Similar data-driven approaches are now being used to extract entity references from unstructured and semi-structured information. For example, Osesina and Talburt (2010) have proposed an approach to recognizing named entity references in unstructured text by exhaustively extracting phrases from the unstructured document and assessing their similarity to statistical profiles of known references in an annotated corpus of documents of the same type, such as business news articles or customer service notes. The statistics are collected for some of the indicative properties exhibited by the entity references in the annotated corpus. These properties are both contextual, such as commonly found phrases that precede or succeed the reference, and intrinsic, such as the length and character pattern of the reference.
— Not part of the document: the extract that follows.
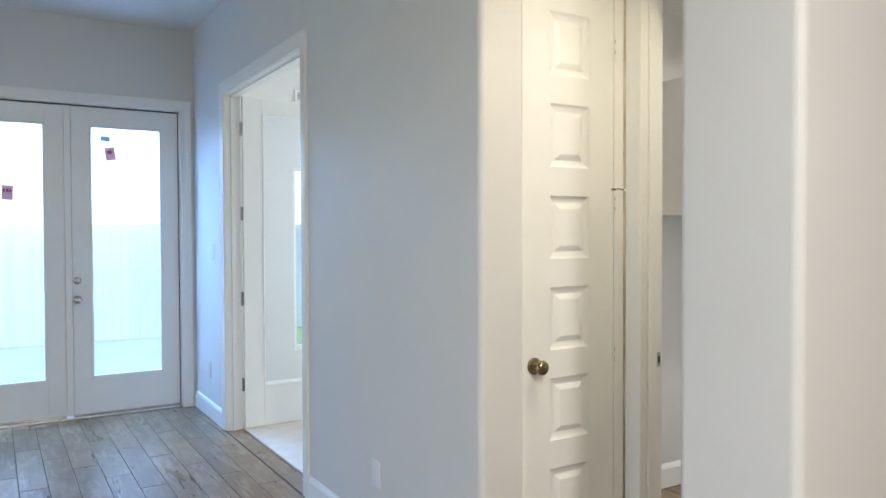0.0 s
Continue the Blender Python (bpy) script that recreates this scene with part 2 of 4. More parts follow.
PAIL = material("grey_pail_plastic", (0.33, 0.335, 0.33), (0.45, 0.455, 0.45), 0.40, grain=9, bump=0.15, bump_scale=60)
LID = material("pale_lid_plastic", (0.52, 0.53, 0.54), (0.60, 0.61, 0.62), 0.36, grain=11, bump=0.2, bump_scale=40)
DRIP = material("dried_white_paint", (0.72, 0.71, 0.68), (0.80, 0.79, 0.76), 0.5, grain=20, bump=0.5, bump_scale=70)
BLUE = material("blue_masking_tape", (0.02, 0.10, 0.42), (0.03, 0.13, 0.50), 0.6, grain=20)
PAPER = material("white_paper", (0.78, 0.79, 0.80), (0.82, 0.83, 0.84), 0.7, grain=9)
FILM = material("translucent_label_film", (0.72, 0.80, 0.84), (0.78, 0.85, 0.88), 0.5, grain=9)
FILM.node_tree.nodes["Principled BSDF"].inputs["Alpha"].default_value = 0.62
PALEINK = material("pale_blue_print", (0.36, 0.50, 0.60), (0.44, 0.57, 0.66), 0.7, grain=20)
PALEINK.node_tree.nodes["Principled BSDF"].inputs["Alpha"].default_value = 0.55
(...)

Without HPC, this kind of approach would be impractical for anything other than very small test samples.

One of the greatest advantages of data-driven statistical models over rule-based models is in how the models are updated and refined. In a data-driven model, the statistical calculations remain fixed and refinements to the model come primarily from acquiring and processing more information. In rule-based models, refinements typically require continual introspection and reprogramming of the rule structure.